• WHAT YOU ARE ASKED TO DO
Print the listing below in its entirety, character for character.

• DATASET SECTION
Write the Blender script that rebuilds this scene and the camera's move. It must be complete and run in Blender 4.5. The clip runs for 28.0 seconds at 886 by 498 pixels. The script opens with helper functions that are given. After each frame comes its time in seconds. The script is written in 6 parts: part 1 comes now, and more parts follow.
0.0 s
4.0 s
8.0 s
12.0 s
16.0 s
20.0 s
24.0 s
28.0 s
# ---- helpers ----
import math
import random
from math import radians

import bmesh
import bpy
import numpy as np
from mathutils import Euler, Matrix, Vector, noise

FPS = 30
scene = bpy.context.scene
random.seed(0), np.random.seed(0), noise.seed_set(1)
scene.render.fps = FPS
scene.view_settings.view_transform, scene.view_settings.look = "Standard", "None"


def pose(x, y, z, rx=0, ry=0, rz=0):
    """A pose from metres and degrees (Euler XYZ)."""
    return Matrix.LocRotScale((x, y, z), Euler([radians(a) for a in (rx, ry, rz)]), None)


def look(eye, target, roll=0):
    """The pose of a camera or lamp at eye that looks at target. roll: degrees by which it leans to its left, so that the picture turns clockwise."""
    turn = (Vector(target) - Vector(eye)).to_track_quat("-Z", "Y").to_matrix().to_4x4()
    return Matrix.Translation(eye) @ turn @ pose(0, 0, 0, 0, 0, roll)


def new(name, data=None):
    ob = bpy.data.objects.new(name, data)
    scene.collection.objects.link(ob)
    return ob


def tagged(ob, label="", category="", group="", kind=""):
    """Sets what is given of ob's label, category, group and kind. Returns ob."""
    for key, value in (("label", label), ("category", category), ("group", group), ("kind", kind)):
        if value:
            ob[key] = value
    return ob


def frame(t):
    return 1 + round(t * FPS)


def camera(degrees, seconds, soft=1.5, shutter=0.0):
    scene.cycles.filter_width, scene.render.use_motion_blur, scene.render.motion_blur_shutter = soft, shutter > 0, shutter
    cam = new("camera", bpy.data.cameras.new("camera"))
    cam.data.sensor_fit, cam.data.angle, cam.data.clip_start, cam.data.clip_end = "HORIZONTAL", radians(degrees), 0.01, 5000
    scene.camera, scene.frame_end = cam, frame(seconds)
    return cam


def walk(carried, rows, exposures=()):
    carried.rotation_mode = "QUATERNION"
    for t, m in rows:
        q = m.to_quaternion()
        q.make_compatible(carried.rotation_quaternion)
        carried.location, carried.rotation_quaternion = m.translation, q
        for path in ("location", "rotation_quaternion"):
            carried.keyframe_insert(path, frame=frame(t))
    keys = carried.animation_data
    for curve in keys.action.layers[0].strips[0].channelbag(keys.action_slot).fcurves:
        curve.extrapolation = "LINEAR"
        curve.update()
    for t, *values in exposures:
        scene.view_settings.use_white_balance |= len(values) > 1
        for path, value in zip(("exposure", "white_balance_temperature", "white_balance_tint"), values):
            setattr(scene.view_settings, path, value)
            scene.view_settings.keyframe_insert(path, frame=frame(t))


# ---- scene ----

• SOLUTION FOR THIS EXERCISE
Write the Blender script that rebuilds this scene and the camera's move. It must be complete and run in Blender 4.5. The clip runs for 28.0 seconds at 886 by 498 pixels. The script opens with helper functions that are given. After each frame comes its time in seconds. The script is written in 6 parts: part 1 comes now, and more parts follow.
0.0 s
4.0 s
8.0 s
12.0 s
16.0 s
20.0 s
24.0 s
28.0 s
# ---- helpers ----
import math
import random
from math import radians

import bmesh
import bpy
import numpy as np
from mathutils import Euler, Matrix, Vector, noise

FPS = 30
scene = bpy.context.scene
random.seed(0), np.random.seed(0), noise.seed_set(1)
scene.render.fps = FPS
scene.view_settings.view_transform, scene.view_settings.look = "Standard", "None"


def pose(x, y, z, rx=0, ry=0, rz=0):
    """A pose from metres and degrees (Euler XYZ)."""
    return Matrix.LocRotScale((x, y, z), Euler([radians(a) for a in (rx, ry, rz)]), None)


def look(eye, target, roll=0):
    """The pose of a camera or lamp at eye that looks at target. roll: degrees by which it leans to its left, so that the picture turns clockwise."""
    turn = (Vector(target) - Vector(eye)).to_track_quat("-Z", "Y").to_matrix().to_4x4()
    return Matrix.Translation(eye) @ turn @ pose(0, 0, 0, 0, 0, roll)


def new(name, data=None):
    ob = bpy.data.objects.new(name, data)
    scene.collection.objects.link(ob)
    return ob


def tagged(ob, label="", category="", group="", kind=""):
    """Sets what is given of ob's label, category, group and kind. Returns ob."""
    for key, value in (("label", label), ("category", category), ("group", group), ("kind", kind)):
        if value:
            ob[key] = value
    return ob


def frame(t):
    return 1 + round(t * FPS)


def camera(degrees, seconds, soft=1.5, shutter=0.0):
    scene.cycles.filter_width, scene.render.use_motion_blur, scene.render.motion_blur_shutter = soft, shutter > 0, shutter
    cam = new("camera", bpy.data.cameras.new("camera"))
    cam.data.sensor_fit, cam.data.angle, cam.data.clip_start, cam.data.clip_end = "HORIZONTAL", radians(degrees), 0.01, 5000
    scene.camera, scene.frame_end = cam, frame(seconds)
    return cam


def walk(carried, rows, exposures=()):
    carried.rotation_mode = "QUATERNION"
    for t, m in rows:
        q = m.to_quaternion()
        q.make_compatible(carried.rotation_quaternion)
        carried.location, carried.rotation_quaternion = m.translation, q
        for path in ("location", "rotation_quaternion"):
            carried.keyframe_insert(path, frame=frame(t))
    keys = carried.animation_data
    for curve in keys.action.layers[0].strips[0].channelbag(keys.action_slot).fcurves:
        curve.extrapolation = "LINEAR"
        curve.update()
    for t, *values in exposures:
        scene.view_settings.use_white_balance |= len(values) > 1
        for path, value in zip(("exposure", "white_balance_temperature", "white_balance_tint"), values):
            setattr(scene.view_settings, path, value)
            scene.view_settings.keyframe_insert(path, frame=frame(t))


# ---- scene ----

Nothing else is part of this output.